Written request
Return, word for word, the lines from the line holding "from math import radians" through the line holding "of a camera". Include both end lines and no others.

Available data
****************************************

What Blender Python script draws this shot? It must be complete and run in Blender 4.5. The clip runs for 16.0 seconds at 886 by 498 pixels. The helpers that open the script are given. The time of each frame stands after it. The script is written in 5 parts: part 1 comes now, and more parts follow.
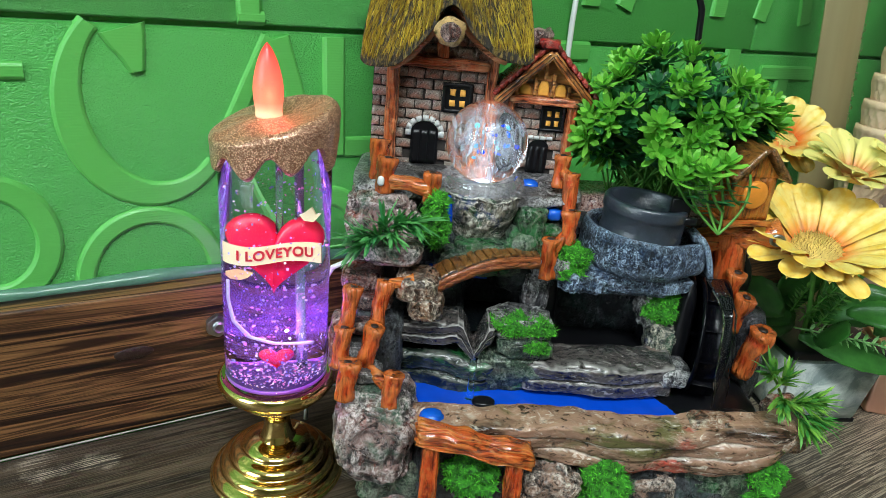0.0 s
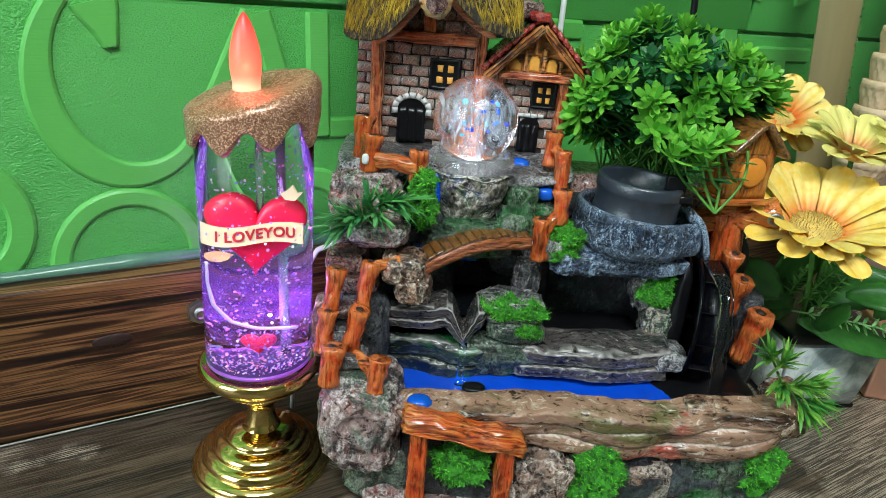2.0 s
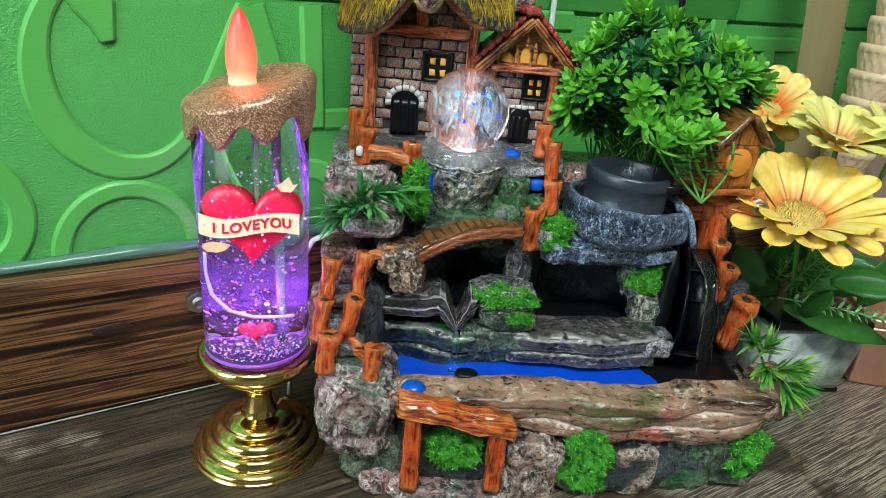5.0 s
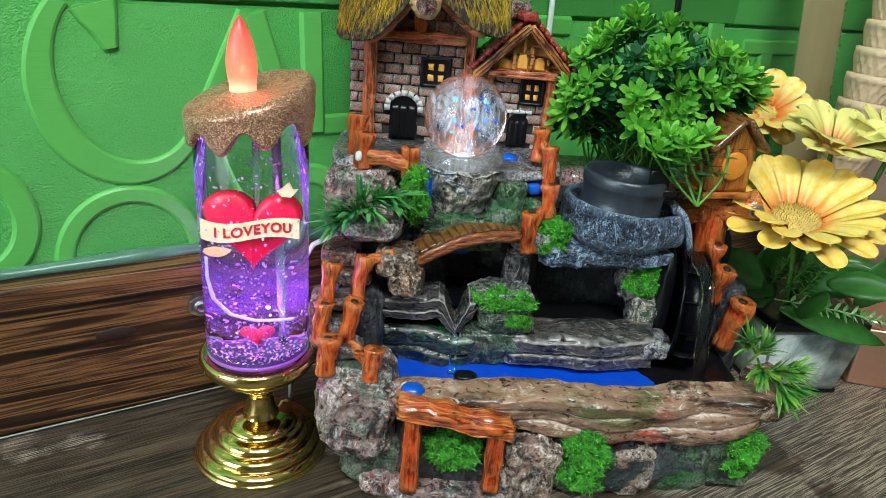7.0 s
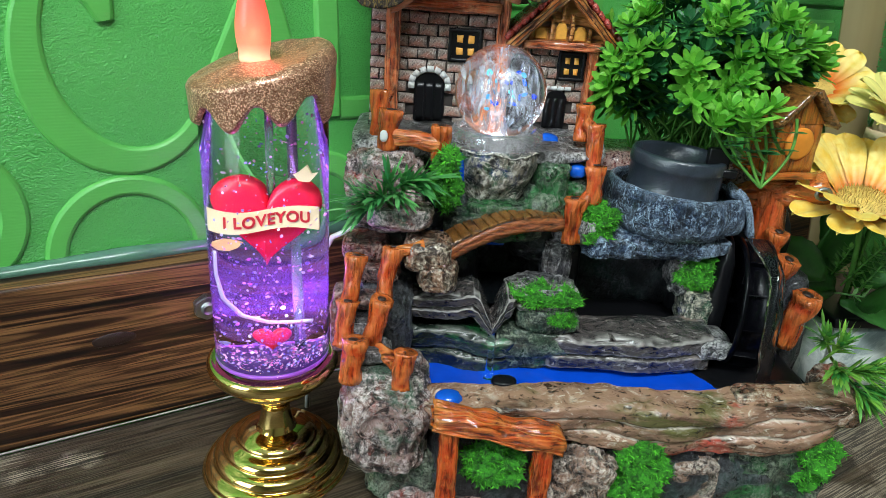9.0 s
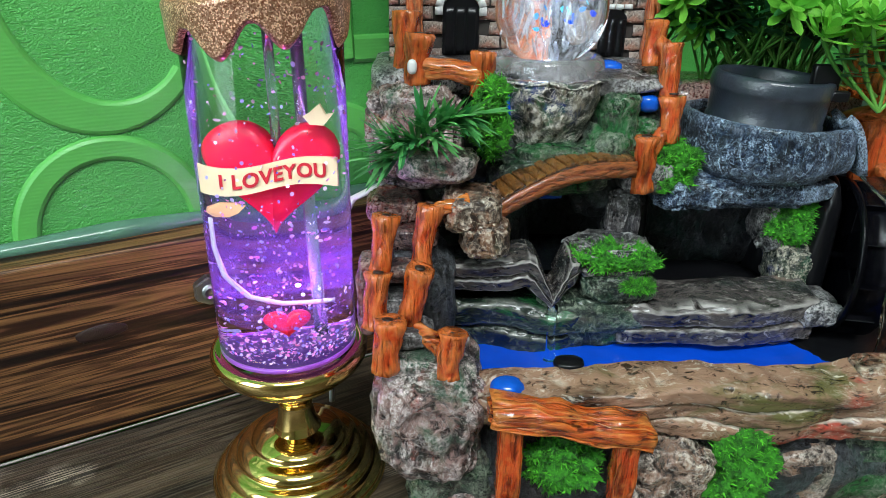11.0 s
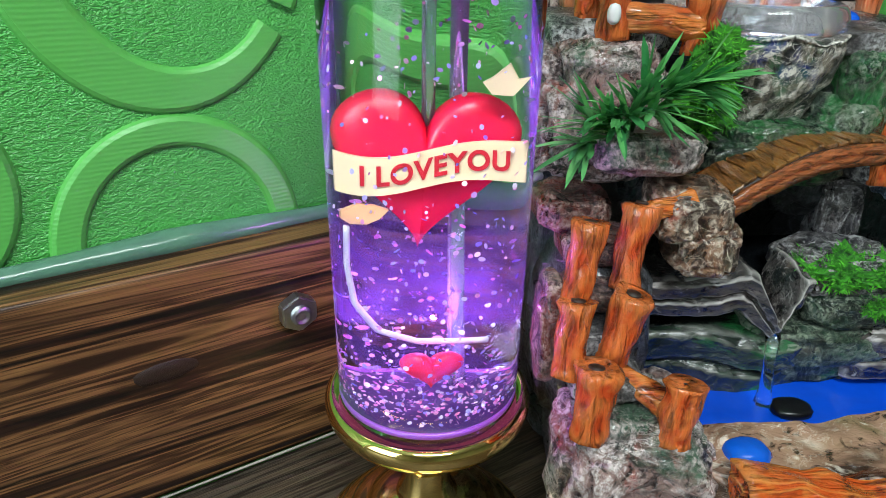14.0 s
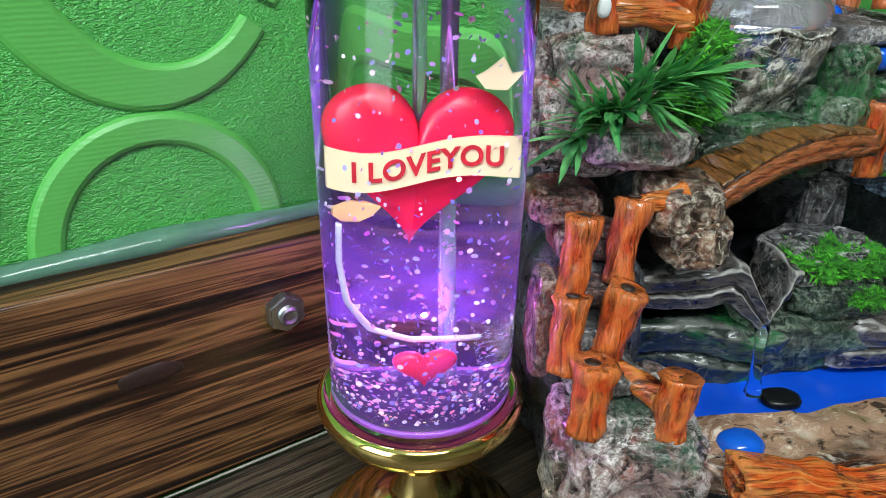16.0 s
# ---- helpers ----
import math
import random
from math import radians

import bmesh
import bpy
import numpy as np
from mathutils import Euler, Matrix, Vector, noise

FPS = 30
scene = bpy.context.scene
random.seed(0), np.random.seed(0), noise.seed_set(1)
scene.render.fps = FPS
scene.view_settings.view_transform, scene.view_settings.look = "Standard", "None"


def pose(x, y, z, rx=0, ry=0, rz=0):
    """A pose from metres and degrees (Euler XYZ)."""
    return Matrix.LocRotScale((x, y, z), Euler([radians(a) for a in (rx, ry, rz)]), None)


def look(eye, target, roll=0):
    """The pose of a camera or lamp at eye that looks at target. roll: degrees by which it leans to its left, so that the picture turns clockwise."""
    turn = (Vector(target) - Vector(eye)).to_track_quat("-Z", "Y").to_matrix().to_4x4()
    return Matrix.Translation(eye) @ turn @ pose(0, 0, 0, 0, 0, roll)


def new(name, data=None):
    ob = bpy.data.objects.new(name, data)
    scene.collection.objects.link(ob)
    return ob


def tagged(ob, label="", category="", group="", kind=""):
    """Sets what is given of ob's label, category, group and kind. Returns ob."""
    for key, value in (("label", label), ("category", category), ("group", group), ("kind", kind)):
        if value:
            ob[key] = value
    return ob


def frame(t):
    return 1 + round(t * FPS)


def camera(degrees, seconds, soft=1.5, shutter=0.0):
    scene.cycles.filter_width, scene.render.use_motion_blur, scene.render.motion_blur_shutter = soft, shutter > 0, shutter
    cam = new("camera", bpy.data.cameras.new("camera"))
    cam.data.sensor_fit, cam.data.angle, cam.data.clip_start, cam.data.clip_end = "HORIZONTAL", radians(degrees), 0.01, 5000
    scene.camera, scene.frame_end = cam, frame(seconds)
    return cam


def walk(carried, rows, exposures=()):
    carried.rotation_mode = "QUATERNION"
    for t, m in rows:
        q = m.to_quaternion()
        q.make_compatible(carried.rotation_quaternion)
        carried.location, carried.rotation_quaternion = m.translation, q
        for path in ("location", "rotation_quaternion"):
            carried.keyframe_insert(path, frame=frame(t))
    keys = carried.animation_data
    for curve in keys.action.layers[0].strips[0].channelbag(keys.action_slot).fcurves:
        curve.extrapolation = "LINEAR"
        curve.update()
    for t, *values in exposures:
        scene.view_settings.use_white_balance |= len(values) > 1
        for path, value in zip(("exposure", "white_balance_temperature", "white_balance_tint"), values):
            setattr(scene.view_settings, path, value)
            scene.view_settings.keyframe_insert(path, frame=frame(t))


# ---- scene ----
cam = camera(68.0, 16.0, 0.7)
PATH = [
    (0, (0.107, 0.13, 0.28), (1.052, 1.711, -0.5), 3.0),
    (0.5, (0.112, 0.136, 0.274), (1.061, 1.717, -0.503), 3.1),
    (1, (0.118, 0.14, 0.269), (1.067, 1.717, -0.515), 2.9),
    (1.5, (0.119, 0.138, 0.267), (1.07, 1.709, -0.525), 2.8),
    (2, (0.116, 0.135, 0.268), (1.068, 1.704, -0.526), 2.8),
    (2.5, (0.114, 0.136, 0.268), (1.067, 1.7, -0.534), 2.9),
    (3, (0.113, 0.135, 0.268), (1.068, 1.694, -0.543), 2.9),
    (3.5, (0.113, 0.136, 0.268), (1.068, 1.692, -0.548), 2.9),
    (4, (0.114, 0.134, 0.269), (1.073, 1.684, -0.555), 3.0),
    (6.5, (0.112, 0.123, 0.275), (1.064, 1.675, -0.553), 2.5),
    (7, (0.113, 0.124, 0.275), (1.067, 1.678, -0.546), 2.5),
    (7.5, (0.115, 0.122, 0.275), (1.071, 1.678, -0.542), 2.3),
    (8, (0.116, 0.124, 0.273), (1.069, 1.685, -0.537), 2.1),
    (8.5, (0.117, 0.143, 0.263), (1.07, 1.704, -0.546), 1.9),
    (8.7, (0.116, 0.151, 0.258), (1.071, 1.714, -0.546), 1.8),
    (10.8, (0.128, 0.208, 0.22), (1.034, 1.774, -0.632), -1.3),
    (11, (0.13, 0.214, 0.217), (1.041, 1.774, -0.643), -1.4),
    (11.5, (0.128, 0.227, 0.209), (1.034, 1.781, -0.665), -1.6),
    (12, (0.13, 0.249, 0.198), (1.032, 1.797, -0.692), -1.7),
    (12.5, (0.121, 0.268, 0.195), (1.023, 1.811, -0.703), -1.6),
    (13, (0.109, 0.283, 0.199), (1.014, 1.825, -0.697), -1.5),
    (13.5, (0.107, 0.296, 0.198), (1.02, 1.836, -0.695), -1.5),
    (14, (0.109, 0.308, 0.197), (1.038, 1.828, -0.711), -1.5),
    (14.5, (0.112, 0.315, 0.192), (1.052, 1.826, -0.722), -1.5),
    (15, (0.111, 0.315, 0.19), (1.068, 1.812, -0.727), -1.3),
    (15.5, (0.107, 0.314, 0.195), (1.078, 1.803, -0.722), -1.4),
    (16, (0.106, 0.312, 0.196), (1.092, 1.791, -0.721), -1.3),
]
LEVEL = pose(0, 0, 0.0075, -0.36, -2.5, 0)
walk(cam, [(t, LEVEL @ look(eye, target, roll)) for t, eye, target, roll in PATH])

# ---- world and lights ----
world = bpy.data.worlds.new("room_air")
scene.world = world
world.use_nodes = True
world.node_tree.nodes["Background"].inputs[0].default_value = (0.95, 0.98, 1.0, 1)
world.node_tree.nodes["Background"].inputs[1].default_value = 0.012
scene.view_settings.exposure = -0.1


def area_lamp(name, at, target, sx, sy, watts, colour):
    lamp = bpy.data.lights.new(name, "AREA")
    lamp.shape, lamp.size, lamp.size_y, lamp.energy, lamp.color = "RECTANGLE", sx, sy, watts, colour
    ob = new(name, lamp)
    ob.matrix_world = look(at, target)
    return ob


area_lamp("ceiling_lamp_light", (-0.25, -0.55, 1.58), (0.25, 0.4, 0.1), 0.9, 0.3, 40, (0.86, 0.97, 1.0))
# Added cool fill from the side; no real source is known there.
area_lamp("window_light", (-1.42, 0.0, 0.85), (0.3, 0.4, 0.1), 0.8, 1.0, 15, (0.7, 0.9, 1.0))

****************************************

Complete output
from math import radians

import bmesh
import bpy
import numpy as np
from mathutils import Euler, Matrix, Vector, noise

FPS = 30
scene = bpy.context.scene
random.seed(0), np.random.seed(0), noise.seed_set(1)
scene.render.fps = FPS
scene.view_settings.view_transform, scene.view_settings.look = "Standard", "None"


def pose(x, y, z, rx=0, ry=0, rz=0):
    """A pose from metres and degrees (Euler XYZ)."""
    return Matrix.LocRotScale((x, y, z), Euler([radians(a) for a in (rx, ry, rz)]), None)


def look(eye, target, roll=0):
    """The pose of a camera or lamp at eye that looks at target. roll: degrees by which it leans to its left, so that the picture turns clockwise."""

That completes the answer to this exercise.